Its superstore might be hours away, but Ikea goods are all around you. If you don’t have a piece of its carefully crafted kitchenware or flat-pack furniture in your home, your neighbor probably does. The design is always Scandinavian minimalist: slick, clean, and practical, with little room for personalization.
That’s about to change. The Swedish furniture giant is developing a line of “open platform” furniture that’s meant to encourage tinkerers to modify products into new and interesting designs. Dubbed Delaktig (translated from Swedish to “involved” or “participating”), the project was first announced in 2016 as a collaboration with British designer Tom Dixon. Now Ikea has given a price range ($399 to $899, according to the Wall Street Journal), as well as an estimate for when it will be available — the first few months of 2018.
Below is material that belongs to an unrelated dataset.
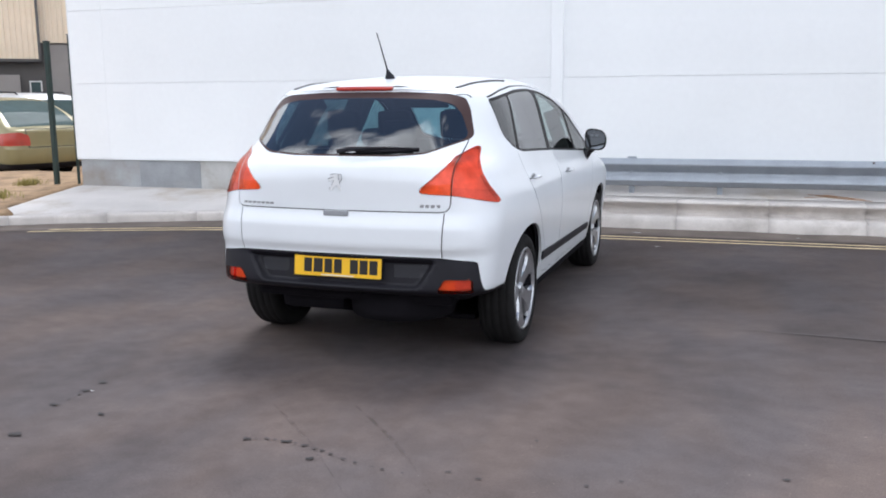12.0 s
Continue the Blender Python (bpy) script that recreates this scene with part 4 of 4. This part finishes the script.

The first Delaktig piece will consist of an extruded aluminum low frame, wooden slats, and a cushion. With frame in place, customers can connect accessories like lamps, arm rests, tray tables, or privacy screens to customize the piece how they see fit. A number of these accessories can be purchased from Ikea, and a few third-party retailers already sell aftermarket add-ons. Ikea recently gathered a group of designers for a workshop at London’s Royal College of Art, where students worked together for one week, experimenting with new additions to customize the Delaktig frame.
Ikea may be trying to capitalize on what’s become a trend among DIY enthusiasts who turn their flat-pack purchases into customized furniture. “People hack anyway,” James Futcher, Ikea’s creative lead, told the Journal. “We want to encourage that.” Though the company supports hackers today, its tone has changed since 2014, when Ikea tried to close IkeaHackers — a site for fans to share their methods for customizing the Swedish furniture.